Can you imagine what flashed through my mind at that point
TWO YEARS !!!!!!!
They may have said 22 years for how it felt when I heard that !!!
The thing is its what you do with those two years that really matters.
Most importantly:
Take time to Heal
Even if the relationship was amicable, it still would cause you pain, at the end of the relationship you are also saying Bye to your dreams that you once held for the future
If, like me, the relationship was in anyway life threatening and you had no choice in ending it, you also need to take the time to Heal both physically and mentally
Get the Right Help
For some this may be simply sorting things through in a civilised manner with the ex partner, not all relationship breakdowns need threatening solicitors and children being torn in two
For others it may mean a long process of physically healing then starting on the long journey of healing the mental scars, i cannot urge anyone enough that if you have been in an abusive relationship, please talk to people who understand, join workshops, see counsellors/psychologists. Recovering from an abusive relationship is near impossible to do on your own. You need understanding and you need to find self forgiveness
Don't spend your life struggling with the "What If's..... or If Only........"

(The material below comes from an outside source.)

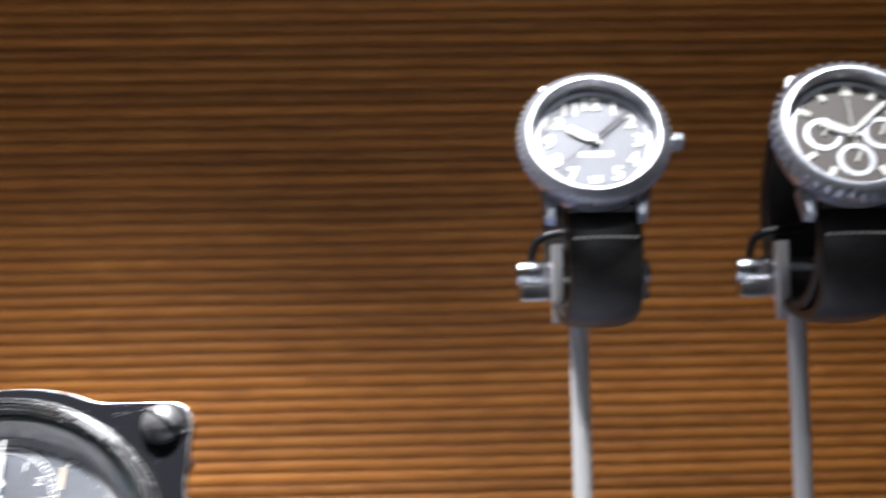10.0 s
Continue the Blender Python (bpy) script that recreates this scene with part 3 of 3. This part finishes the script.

These thoughts can drag you down or hold you back, how can you move forward and grow if you have one foot constantly stuck in the past, like a concrete boot ! You need to Accept what has happened or at least find a way through to deal with what has happened
Don't Rush Into another Relationship
Finding Love with someone else when you still don't really know who you are and what you want out of life, is not fair on either yourself or your new partner.
In those two years, use them to your advantage. I used to sit and feel sorry for myself, I used to think I deserved everything that has happening to me. But I got out and started fighting back, I joined the domestic abuse programmes and learnt just how many women had the same story as me, On my own I was weak but with the support and backing of people who understood I quietly grew stronger.
I honestly don't recognise myself from some of my earlier blogs and articles.
Lets face it I am never going to be a feisty, confrontational woman, I will always back away from an arguement, I just don't do tension
So my two years since ending the marriage was March 2008, my two years since first seeing a solicitor is June 2008. I used to dream of seeing the light at the end of the tunnel. I'm not looking for that light any more, because by some miracle I am actually through the tunnel without even noticing that I had left it !!!!
So, yes being told it takes 2 years isn't a pleasant thought, but using those 2 years to become a better and stronger person, is priceless.